▸ **OBJECTIVE**: Drop the pictures, then extract the listing word for word.

*** DATASET SECTION ***

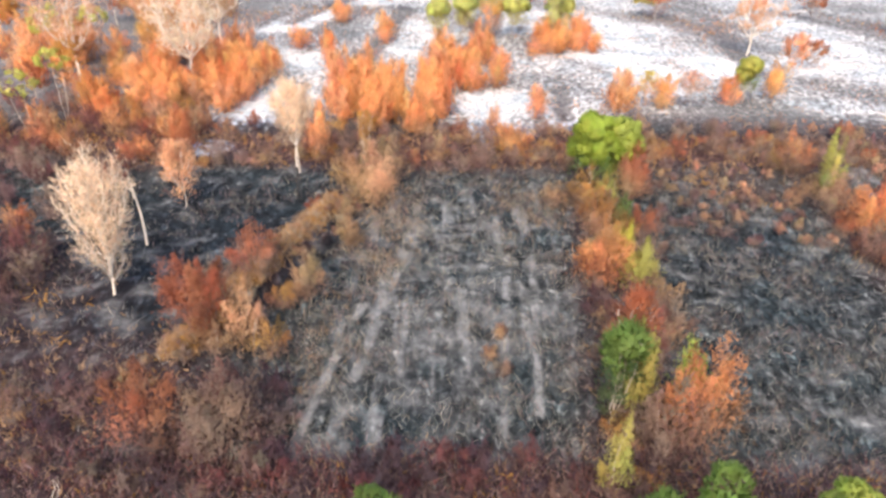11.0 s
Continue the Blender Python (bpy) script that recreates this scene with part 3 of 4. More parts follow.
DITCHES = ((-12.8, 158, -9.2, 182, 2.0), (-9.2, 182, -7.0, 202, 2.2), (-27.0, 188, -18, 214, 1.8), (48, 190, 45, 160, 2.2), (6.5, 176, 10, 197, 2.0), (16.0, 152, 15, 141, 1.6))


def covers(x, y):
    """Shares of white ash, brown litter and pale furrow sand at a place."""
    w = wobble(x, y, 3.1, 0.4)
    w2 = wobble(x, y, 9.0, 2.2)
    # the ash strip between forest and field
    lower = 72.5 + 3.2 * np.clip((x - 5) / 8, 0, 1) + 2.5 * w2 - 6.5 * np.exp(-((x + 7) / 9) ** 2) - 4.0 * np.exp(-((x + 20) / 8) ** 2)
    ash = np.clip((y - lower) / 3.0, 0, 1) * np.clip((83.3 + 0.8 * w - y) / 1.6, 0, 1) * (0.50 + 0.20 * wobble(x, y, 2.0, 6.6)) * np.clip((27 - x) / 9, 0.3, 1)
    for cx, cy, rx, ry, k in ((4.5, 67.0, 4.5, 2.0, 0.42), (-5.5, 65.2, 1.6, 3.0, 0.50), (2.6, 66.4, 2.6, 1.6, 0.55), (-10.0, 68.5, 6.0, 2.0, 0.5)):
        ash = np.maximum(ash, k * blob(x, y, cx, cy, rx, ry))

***

▸ **RESPONSE TO THE TASK**:
11.0 s
Continue the Blender Python (bpy) script that recreates this scene with part 3 of 4. More parts follow.
DITCHES = ((-12.8, 158, -9.2, 182, 2.0), (-9.2, 182, -7.0, 202, 2.2), (-27.0, 188, -18, 214, 1.8), (48, 190, 45, 160, 2.2), (6.5, 176, 10, 197, 2.0), (16.0, 152, 15, 141, 1.6))


def covers(x, y):
    """Shares of white ash, brown litter and pale furrow sand at a place."""
    w = wobble(x, y, 3.1, 0.4)
    w2 = wobble(x, y, 9.0, 2.2)
    # the ash strip between forest and field
    lower = 72.5 + 3.2 * np.clip((x - 5) / 8, 0, 1) + 2.5 * w2 - 6.5 * np.exp(-((x + 7) / 9) ** 2) - 4.0 * np.exp(-((x + 20) / 8) ** 2)
    ash = np.clip((y - lower) / 3.0, 0, 1) * np.clip((83.3 + 0.8 * w - y) / 1.6, 0, 1) * (0.50 + 0.20 * wobble(x, y, 2.0, 6.6)) * np.clip((27 - x) / 9, 0.3, 1)
    for cx, cy, rx, ry, k in ((4.5, 67.0, 4.5, 2.0, 0.42), (-5.5, 65.2, 1.6, 3.0, 0.50), (2.6, 66.4, 2.6, 1.6, 0.55), (-10.0, 68.5, 6.0, 2.0, 0.5)):
        ash = np.maximum(ash, k * blob(x, y, cx, cy, rx, ry))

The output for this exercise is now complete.